The Celtic Cross on the stopper is taken from the Carbery High Cross that stands atop Croachna Hill across the valley from Castle Freke, looking out over the wild coastal scenery and off-shore islands of West Cork. It is the tallest Celtic Cross in Ireland at 9.2 metres, erected in memory of a former Baron Carbery, with intricate carvings of both biblical scenes and Celtic symbols.
The Celtic Cross first emerged in Ireland in the 5th Century, introduced by the early Christian missionaries to represent pre-Christian beliefs and practices in harmony with the teachings of the ‘new religion’. The cross of course symbolizes the Christian belief in the birth, death and resurrection of Christ, while the circle around it symbolizes earlier beliefs in the unity and wholeness of all things under the sun. In modern times the Celtic Cross has evolved into an iconic expression of the rich spiritual and cultural identity of the Irish.
The ouroboros, a serpent devouring its own tail, is one of the oldest symbols in human history. Found across cultures from Egypt to Celtic Ireland, it represents the eternal cycle of creation, of birth, death and renewal.
In Castle Freke, the ouroboros appears at the center of door architraves — a quiet guardian of the castle’s thresholds, and a testament to the castle’s journey through ruin and abandonment to its rebirth and restoration. As part of the gin’s iconography, it speaks to the idea that every ending is a beginning, that true craft is timeless — a continuous pursuit of perfection, rather than a finite act.
The Pentacle of Hearts, an ancient Templar symbol, merges the five-pointed star with the universal symbol of love. Where the classic pentacle represents balance and elemental harmony, this version places love at the core of true harmony.
The Pentacle of Heart’s presence in Castle Freke’s interiors, and now on the stopper of Castle Freke Gin, evokes emotional intelligence and mindfulness — a quiet alignment between mind, spirit and creativity.
The Flower of Life, a geometrical pattern of overlapping circles found in sacred architecture from Egypt to Chartres, is often described as a map of the cosmos — a visual language of creation. Said to contain the building blocks of all matter, it symbolizes both divine proportion and the interconnectedness of all things.
At Castle Freke, different forms of this symbol appear subtly in interior details, as also around the base of the bottle’s stopper, linking Castle Freke Gin to sacred geometry, natural order, and the idea that beauty arises from balance.
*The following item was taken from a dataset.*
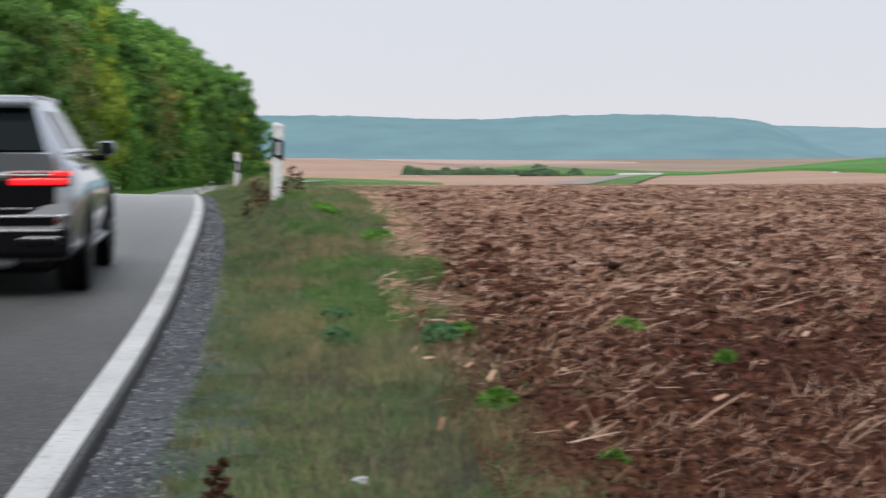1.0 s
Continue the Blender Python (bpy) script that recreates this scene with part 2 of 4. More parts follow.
M_LEAF_MAPLE = plant("maple_leaves", [(0.0, (0.055, 0.165, 0.032)), (0.6, (0.125, 0.305, 0.056)), (0.985, (0.24, 0.45, 0.09)), (1.0, (0.33, 0.10, 0.045))], 1.5, LEAF_DRIFT)
M_TALL = plant("tall_verge_grass", [(0.0, (0.07, 0.16, 0.035)), (0.6, (0.14, 0.27, 0.06)), (0.85, (0.24, 0.32, 0.09)), (1.0, (0.44, 0.35, 0.20))], 1.2, [(0.32, (0.62, 0.74, 0.62)), (0.5, (1.0, 1.0, 1.0)), (0.68, (1.35, 1.15, 1.0))])
M_DEADWOOD = surface("dead_wood", [(0.3, (0.20, 0.17, 0.13)), (0.7, (0.36, 0.32, 0.26))], 20, 2.0)
M_CHICORY = plant("chicory_petals", [(0.0, (0.20, 0.26, 0.62)), (1.0, (0.34, 0.40, 0.75))])
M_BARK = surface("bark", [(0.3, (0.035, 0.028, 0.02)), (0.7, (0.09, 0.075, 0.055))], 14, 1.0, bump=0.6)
# pale bluish green: the haze of distance is mixed into the leaf colour
M_HAZY_HEDGE = plant("hazy_hedge_leaves", [(0.0, (0.19, 0.31, 0.20)), (1.0, (0.30, 0.43, 0.28))], 0.05, GRASS_TINT, by_object=0.5)
M_POST = plain("post_plastic", (0.78, 0.78, 0.76), 0.45, wear=0.3, scale=14)
M_POST_BLACK = plain("post_black", (0.015, 0.015, 0.016), 0.4)
M_REFLECTOR = plain("reflector", (0.55, 0.57, 0.6), 0.15, metal=0.3)
M_LITTER = plain("paper_litter", (0.45, 0.47, 0.48), 0.7)
M_WHITEWALL = plain("white_sheeting", (0.8, 0.8, 0.82), 0.7)


def hill_material(name, leaf, haze_glow):
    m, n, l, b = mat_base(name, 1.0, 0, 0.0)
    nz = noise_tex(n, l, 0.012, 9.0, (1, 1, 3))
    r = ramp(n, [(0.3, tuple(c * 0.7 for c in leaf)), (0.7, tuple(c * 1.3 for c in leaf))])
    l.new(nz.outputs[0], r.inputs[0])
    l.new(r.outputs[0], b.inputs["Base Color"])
    # even blue emission paints the haze of distance over the woods
    b.inputs["Emission Color"].default_value = (*haze_glow, 1)
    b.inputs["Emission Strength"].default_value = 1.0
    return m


M_HILL = hill_material("hazy_wooded_hill", (0.06, 0.095, 0.07), (0.148, 0.255, 0.335))
M_HILL_FAR = hill_material("hazy_distant_hill", (0.05, 0.075, 0.06), (0.195, 0.305, 0.395))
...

Like the gin bottle it now adorns, the Castle Freke tree was shaped over time — not rushed into form, but sculpted by seasons, by storms, by time itself. Its elegance is not in its perfection, but in its perseverance — shaped by the powerful Atlantic storms that assault the castle each Winter, it endures because it bends but never breaks.
Hence the tree becomes a metaphor not just for place, but for strength of spirit: a symbol of grace and resilience through the ages. To pick up a bottle of Castle Freke Gin is to hold that heritage in your hands.
Castle Freke Gin is a spirit of remarkable smoothness and layered complexity, crafted not for mixing but for savoring chilled, either straight or in a very dry martini. It is distilled in sophisticated small-batch copper stills through a proprietary 50-step process, using organic wheat alcohol and many rare and wild-gathered botanicals sourced from across the world including Tuscan and Macedonian junipers, Nile Delta coriander, myrrh from Africa, and myrtle from the Castle demesne, together with rare citrus fruits from the celebrated Pyrenean orchards of Agrumes Schaller. This is followed by long maceration prior to bottling.